Мне запомнилось, что голос Мадлен, когда она рассказывала о тяжелой болезни девушки, стал совсем тихим, она перестала поминутно оглядываться на дверь и смотрела только на свои руки неподвижным, под конец — буквально заледеневшим взглядом.
— У девочки был порок сердца.
Уж конечно, я не удержалась, повторила эти слова, и сразу вспомнился медальон в форме сердечка и надпись «Девушка моего сердца».
— Не могу вам объяснить, что это за болезнь. Я спрашивала медиков, но из их объяснений поняла только, что в какой-то разделительной перегородке сердца что-то осталось не закрывшимся, что должно закрываться у новорожденного при первом вздохе. Там дыра. Вот и все, что я могу сказать.
И она опять немного помолчала, что-то обдумывая, словно хотела убедиться, что я сумею правильно ее понять, но, видимо, отбросила сомнения — улыбнулась мне и сказала:
— Болезнь сердца усугублялась астмой.
И ничего не осталось от прежней грубоватой дамы, готовой идти напролом к поставленной цели, когда Мадлен, продолжив, рассказала, что в состоянии девочки настало серьезное ухудшение как раз после отъезда отца, которому пришлось срочно поехать в Вену.
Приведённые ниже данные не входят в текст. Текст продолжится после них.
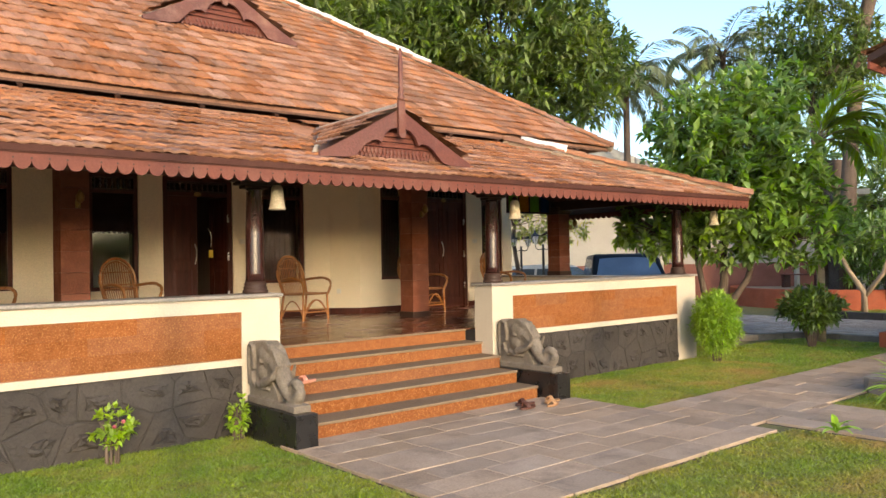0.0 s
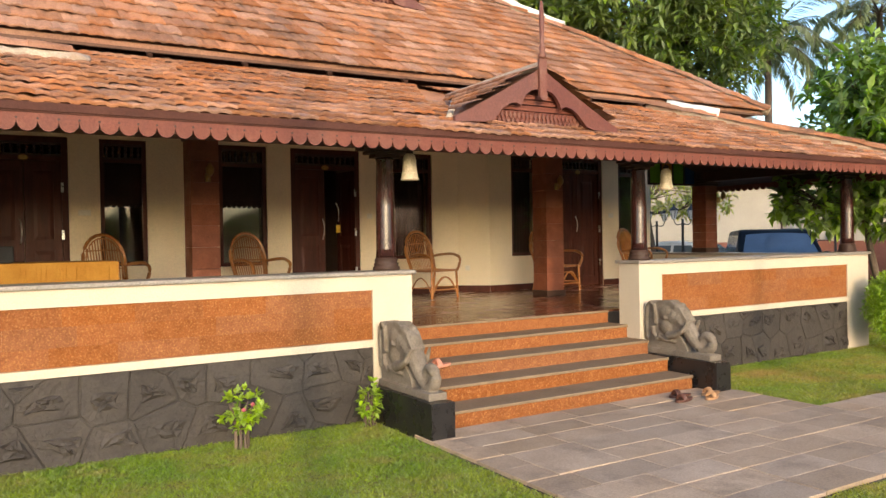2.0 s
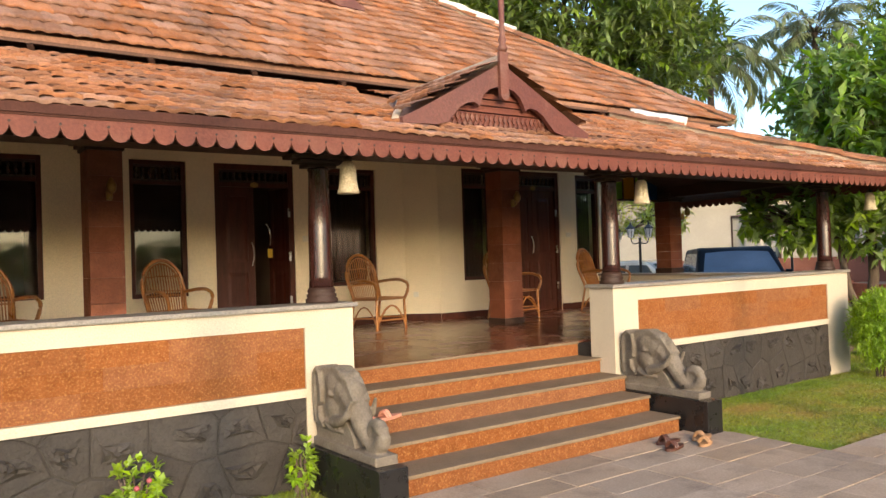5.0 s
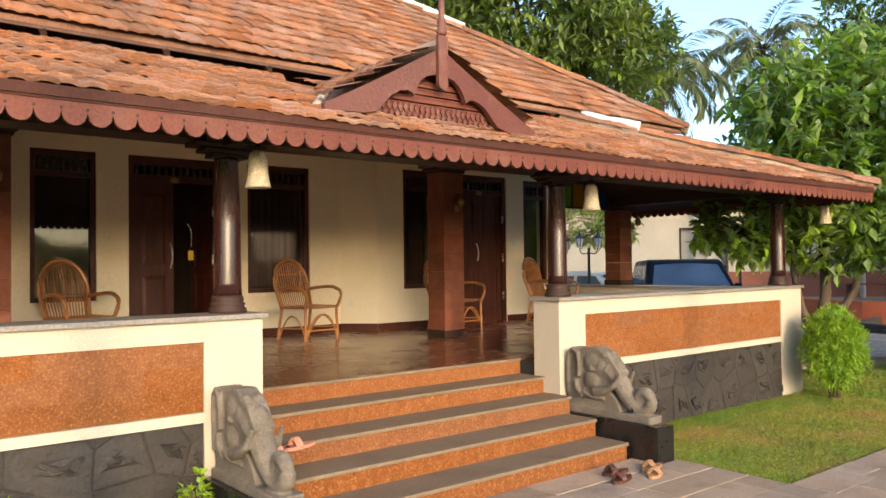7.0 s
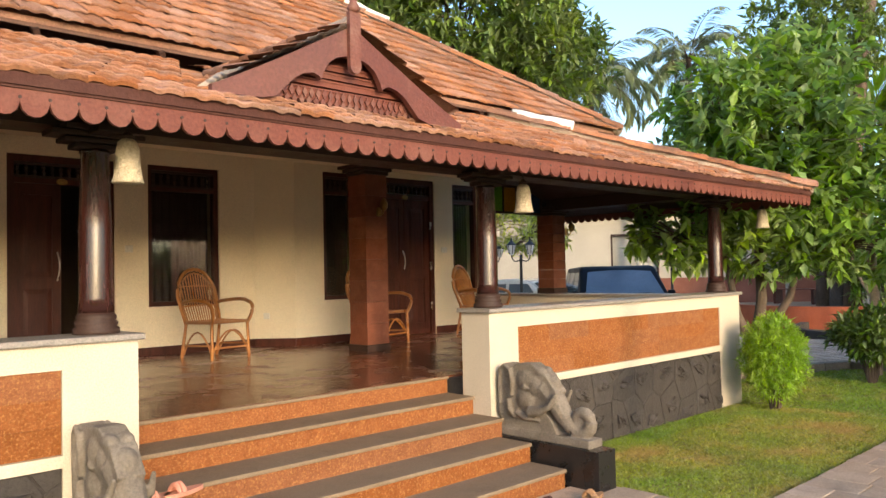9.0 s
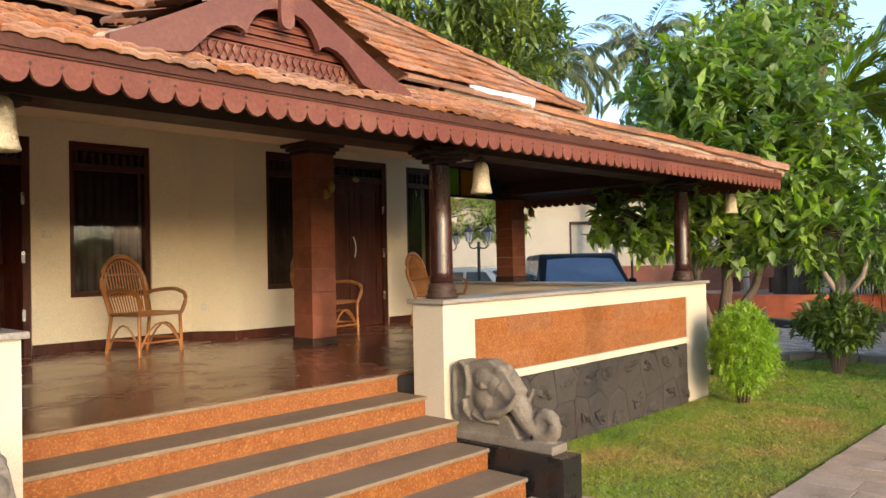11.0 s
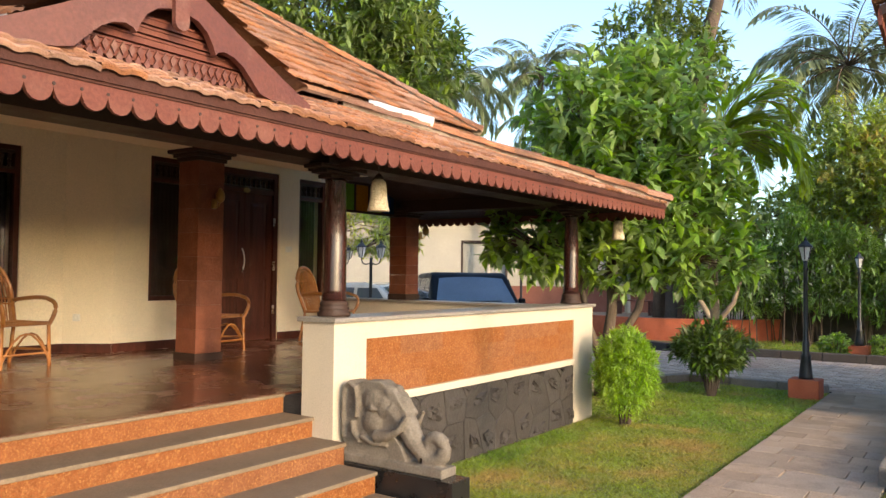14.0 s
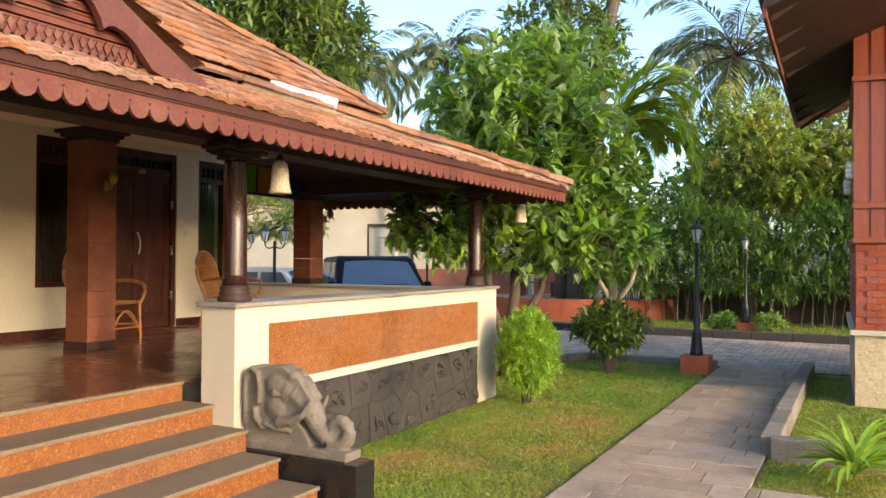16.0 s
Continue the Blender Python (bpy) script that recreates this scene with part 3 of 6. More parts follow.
structure(part("baseboard", bb, M["wood"]), "dark red oxide skirting", "skirting")
# dividing walls and ceiling of the rooms behind the wall, indoor shade in their colour
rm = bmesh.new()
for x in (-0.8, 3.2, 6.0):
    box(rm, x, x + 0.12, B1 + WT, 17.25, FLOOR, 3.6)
structure(part("wall_rooms", rm, M["room"]), "inner room walls, indoor dimness put in their colour", "wall")
structure(part("ceiling_rooms", boxm(-6, 11.41, B2 + WT, 17.25, 3.6, 3.68), M["room"]), "plaster room ceiling, indoor dimness put in its colour", "ceiling")

DOOR_N = [0]
WIN_N = [0]


def carved_rail(parent, x0, x1, y, z0, z1):
    """A pierced transom rail of small carved posts."""
    bm = bmesh.new()
    box(bm, x0, x1, y, y + 0.05, z1 - 0.03, z1)
    box(bm, x0, x1, y, y + 0.05, z0, z0 + 0.03)
    n = max(3, round((x1 - x0) / 0.085))
    for i in range(n):
        c = x0 + (i + 0.5) * (x1 - x0) / n
        lathe(bm, [(0.012, 0), (0.026, (z1 - z0 - 0.06) * 0.3), (0.012, (z1 - z0 - 0.06) * 0.55), (0.028, (z1 - z0 - 0.06) * 0.8), (0.01, z1 - z0 - 0.06)], 6, c, y + 0.025, z0 + 0.03)
    part("carved_transom", bm, M["darkwood"], parent, "dark carved transom rail")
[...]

Я вдруг заметила, что даже осанка Мадлен изменилась, строгий костюм словно обвис, и, мне кажется, о своей родной дочери она говорила бы с не меньшей тревогой и обеспокоенностью, чем о той девочке; Мадлен рассказывала, как все началось: Рахиль перестала подходить к двери, когда стучали, не притрагивалась к еде, которую ставили на полу в коридоре, и из комнаты доносилось хриплое дыхание, словно она вот-вот задохнется. Мадлен совершенно естественно произносила имя Рахиль, как будто девочка была членом ее семьи, а, между прочим, «Хиршфельдера» ни разу больше не назвала своим мужем, ни единого разу, хотя в начале нашего разговора это порой проскальзывало, и она непременно поправлялась, — теперь же называла его по фамилии, заговорив о его вине, о том, что он не посмел решительно возразить родителям, когда те, из страха угодить за решетку, наотрез отказались хоть чем-то помочь девочке.